When the company denied liability for one-half of the loss, because the Donahoes' names did not appear in the policy, this was a denial of liability upon that ground and that ground alone. Having denied liability within 60 days of the time of furnishing proof of loss, the company waived the provision of the policy which required proof of loss within 60 days. This conclusion is reached without taking into consideration the letters of the company which were written after the 60 days, although these letters are competent to be considered in determining the construction placed upon the contract, and the liability of the company, expressed through its different agents.

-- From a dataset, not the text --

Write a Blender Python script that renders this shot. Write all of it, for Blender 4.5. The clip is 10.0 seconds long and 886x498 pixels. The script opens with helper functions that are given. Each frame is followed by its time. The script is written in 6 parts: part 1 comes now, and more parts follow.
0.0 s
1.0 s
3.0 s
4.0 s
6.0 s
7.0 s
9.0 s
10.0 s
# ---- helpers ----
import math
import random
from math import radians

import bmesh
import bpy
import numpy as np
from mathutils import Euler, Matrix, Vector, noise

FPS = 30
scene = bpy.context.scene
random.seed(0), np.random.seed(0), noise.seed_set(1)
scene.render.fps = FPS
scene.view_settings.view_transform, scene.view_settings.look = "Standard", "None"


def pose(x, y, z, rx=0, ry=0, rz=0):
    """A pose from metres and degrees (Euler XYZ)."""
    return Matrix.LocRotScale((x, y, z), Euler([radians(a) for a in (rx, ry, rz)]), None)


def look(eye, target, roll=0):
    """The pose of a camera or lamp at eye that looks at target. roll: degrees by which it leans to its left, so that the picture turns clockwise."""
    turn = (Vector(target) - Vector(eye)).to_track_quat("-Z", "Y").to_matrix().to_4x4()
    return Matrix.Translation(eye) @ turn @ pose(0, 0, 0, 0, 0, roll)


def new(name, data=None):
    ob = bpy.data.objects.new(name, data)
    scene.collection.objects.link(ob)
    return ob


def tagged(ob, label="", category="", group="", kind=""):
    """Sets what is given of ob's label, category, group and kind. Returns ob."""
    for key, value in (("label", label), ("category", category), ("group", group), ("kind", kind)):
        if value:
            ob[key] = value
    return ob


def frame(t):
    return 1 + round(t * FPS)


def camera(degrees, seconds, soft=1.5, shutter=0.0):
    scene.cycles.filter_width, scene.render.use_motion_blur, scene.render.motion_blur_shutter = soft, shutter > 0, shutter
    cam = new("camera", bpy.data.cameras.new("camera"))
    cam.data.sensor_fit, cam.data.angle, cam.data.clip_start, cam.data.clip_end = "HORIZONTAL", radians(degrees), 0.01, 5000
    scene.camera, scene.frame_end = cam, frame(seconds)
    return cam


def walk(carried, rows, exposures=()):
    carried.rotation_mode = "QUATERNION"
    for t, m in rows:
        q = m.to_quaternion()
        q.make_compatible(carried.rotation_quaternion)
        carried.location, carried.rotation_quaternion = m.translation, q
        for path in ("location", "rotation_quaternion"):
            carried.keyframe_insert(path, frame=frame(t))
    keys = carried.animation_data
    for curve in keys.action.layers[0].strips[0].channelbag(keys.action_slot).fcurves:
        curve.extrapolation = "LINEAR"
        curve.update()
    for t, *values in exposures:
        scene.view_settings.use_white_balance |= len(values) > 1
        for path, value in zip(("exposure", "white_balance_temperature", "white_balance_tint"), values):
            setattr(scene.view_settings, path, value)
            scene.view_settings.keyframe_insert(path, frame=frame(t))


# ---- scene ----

Plaintiff in error cites numerous cases supporting the theory that where the adjuster offered to pay a certain sum, this will not constitute a waiver of the requirement to furnish proof of loss. Cases supporting this theory are Warner v. Insurance Co., 1 Walk. (Pa.) 315; Scottish Union and National Ins. Co. v. Clancy, 71 Tex. 5, 8 S.W. 630; L., L. G. Ins. Co. v. Sorsby,60 Miss. 302; Maddox v. German Ins. Co., 39 Mo. App. 198; *80 Welsh v. Des Moines Ins. Co., 77 Iowa, 376, 42 N.W. 324; Allen v. Milwaukee Mechanics Ins. Co., 106 Mich. 204, 64 N.W. 15; Knudson v. Hekla F. Ins. Co., 75 Wis. 198,43 N.W. 954; Maple Leaf Milling Co. v. Colonial Assur. Co., 27 Manitoba, 621; Milwaukee Mechanics' Ins. Co. v. Winfield (Kan. App.) 51 P. 568. These cases, however, we think are distinguishable, because in each case there was a dispute over the amount of loss and the offer was made in the nature of a compromise. In the case at bar, there is no dispute over the amount of loss, but the liability was denied because the Donahoes' names did not appear in the contract, and we think the evidence conclusively shows liability was denied upon the theory that the Donahoes' names did not appear in the policy, and therefore no liability existed.

For the reasons stated, the judgment of the court is affirmed.

KANE, JOHNSON, MILLER, KENNAMER, and NICHOLSON, JJ., concur.